Appellants urge that reversible errors were committed in the reception of evidence and in the charge to the jury, and one or two of the assigned errors appear to be serious, but inasmuch as we have reached the conclusion that the verdict was against the weight of the evidence on all propositions submitted, and that it cannot stand, it will be unnecessary to discuss the alleged errors in the charge and in the reception of evidence. The verdict should be set aside on the ground that the evidence is insufficient to show either lack of due execution of the will, or lack of testamentary capacity, and it was also insufficient to show that the will was the result of undue influence under the rule laid down in Matter of Case (214 N. Y. 199); Matter of Heaton (224 id. 22); Matter of Wolf (196 App. Div. 722); Matter of Goodhart (173 id. 256).
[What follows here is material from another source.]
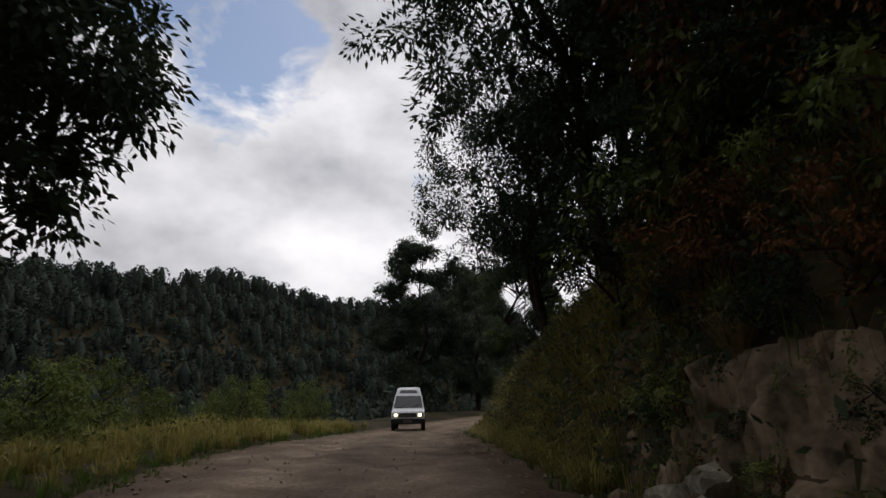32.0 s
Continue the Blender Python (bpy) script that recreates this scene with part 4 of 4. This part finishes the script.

The decree of the surrogate refusing probate and the order denying proponent’s motion to set aside the verdict and for a new trial are reversed on the facts and a new trial granted, with costs to appellants to abide the event, payable out of the estate.
All concur; Hubbs, P. J., not sitting.
Decree and order reversed on the facts and new trial granted, with costs to appellants to abide event, payable out of the estate.